>> begin
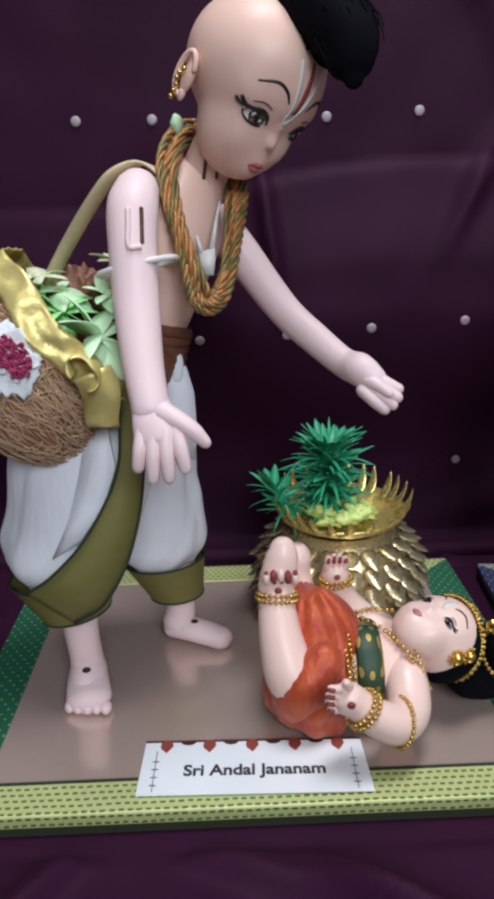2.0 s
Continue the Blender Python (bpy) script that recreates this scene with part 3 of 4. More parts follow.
def bead_string(name, pts, r, mat, label, gap=2.1, parent=None, steps=14):
    """A string of equal beads along a path, each bead a part."""
    if (r, mat.name) not in BEADS:
        bm = bmesh.new()
        blob(bm, (0, 0, 0), (r, r, r), 0, None, 8, 5)
        BEADS[r, mat.name] = mesh_of("bead", bm, mat)
    th = parent or thing(name, label, "beads")
    last = None
    for p in smooth_path(pts, steps):
        p = Vector(p[:3])
        if last is None or (p - last).length > r * gap:
            ob = new("bead", BEADS[r, mat.name])
            ob.parent = th
            ob.location = p
            last = p
    return th


bead_string("doll_earring", [hd.local(-0.46, q, f) for q, f in ((-0.08, -0.05), (-0.13, -0.08), (-0.18, -0.06), (-0.23, -0.07), (-0.26, -0.05))], 0.0013, BEADGOLD, "tiny gold bead earring on the doll's ear")

# white elastic loop round the arm
bm = bmesh.new()
loop = [(-0.0520 + 0.0190 * math.cos(a), 0.481 - 0.0165 * math.sin(a), 0.2715 + 0.0030 * math.sin(a + 0.6) + 0.0022 * math.cos(a)) for a in [2 * math.pi * k / 18 for k in range(19)]]
tube(bm, [(*p, 0.0016) for p in loop], 0, 10, 3)
solid("arm_loop", bm, WHITE, "white elastic loop round the doll's upper arm", "loop")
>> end
> [THE PROBLEM]: Restate the material word for word from its first line through the line containing "[hd.local(-0.46, q, f)", both included; the pictures do not belong in it.

> [TASK ANSWER]:
2.0 s
Continue the Blender Python (bpy) script that recreates this scene with part 3 of 4. More parts follow.
def bead_string(name, pts, r, mat, label, gap=2.1, parent=None, steps=14):
    """A string of equal beads along a path, each bead a part."""
    if (r, mat.name) not in BEADS:
        bm = bmesh.new()
        blob(bm, (0, 0, 0), (r, r, r), 0, None, 8, 5)
        BEADS[r, mat.name] = mesh_of("bead", bm, mat)
    th = parent or thing(name, label, "beads")
    last = None
    for p in smooth_path(pts, steps):
        p = Vector(p[:3])
        if last is None or (p - last).length > r * gap:
            ob = new("bead", BEADS[r, mat.name])
            ob.parent = th
            ob.location = p
            last = p
    return th


bead_string("doll_earring", [hd.local(-0.46, q, f) for q, f in ((-0.08, -0.05), (-0.13, -0.08), (-0.18, -0.06), (-0.23, -0.07), (-0.26, -0.05))], 0.0013, BEADGOLD, "tiny gold bead earring on the doll's ear")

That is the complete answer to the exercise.